Flow exception handling in Kotlin - Time & Space Complexity
When working with Kotlin Flows, handling exceptions properly is important to keep your app running smoothly.
We want to understand how adding exception handling affects the time it takes to process data in a flow.
Analyze the time complexity of the following code snippet.
val flow = flow {
for (i in 1..n) {
emit(i)
}
}.catch { e ->
emit(-1) // emit error value
}
flow.collect { value ->
println(value)
}
This code emits numbers from 1 to n, and if an exception happens, it emits -1 instead.
Identify the loops, recursion, array traversals that repeat.
- Primary operation: The for-loop inside the flow builder that emits values.
- How many times: It runs n times, once for each number from 1 to n.
- Exception handling: The catch block runs only if an error occurs, so it does not repeat with n.
As n grows, the number of emitted values grows linearly.

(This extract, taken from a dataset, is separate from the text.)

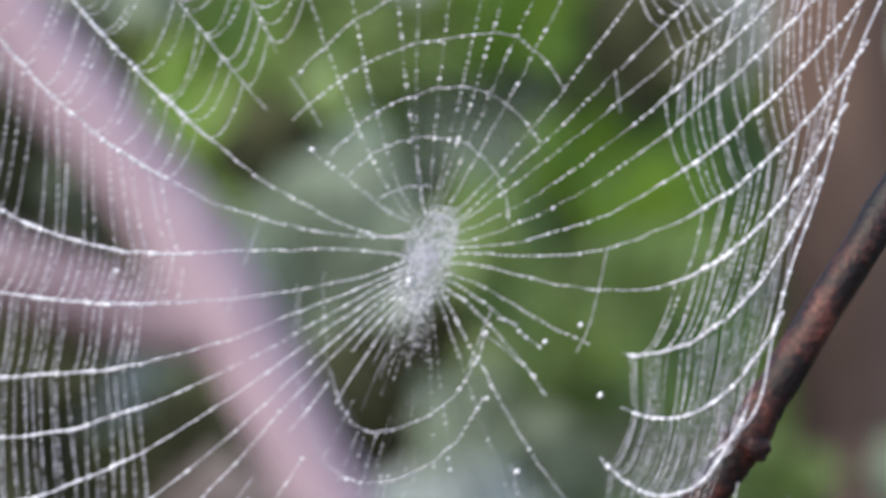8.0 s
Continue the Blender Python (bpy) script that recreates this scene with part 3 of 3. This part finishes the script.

| Input Size (n) | Approx. Operations |
|---|---|
| 10 | About 10 emits and collects |
| 100 | About 100 emits and collects |
| 1000 | About 1000 emits and collects |
Pattern observation: The work grows directly with n, so doubling n roughly doubles the work.
Time Complexity: O(n)
This means the time to process the flow grows in a straight line as the number of items increases.
[X] Wrong: "Adding exception handling makes the flow run slower for every item emitted."
[OK] Correct: The catch block only runs when an error happens, so normal emissions are not slowed down by exception handling.
Understanding how exception handling affects flow processing helps you write reliable and efficient Kotlin code, a skill valuable in many real projects.
"What if the flow used retry() to repeat on error? How would the time complexity change?"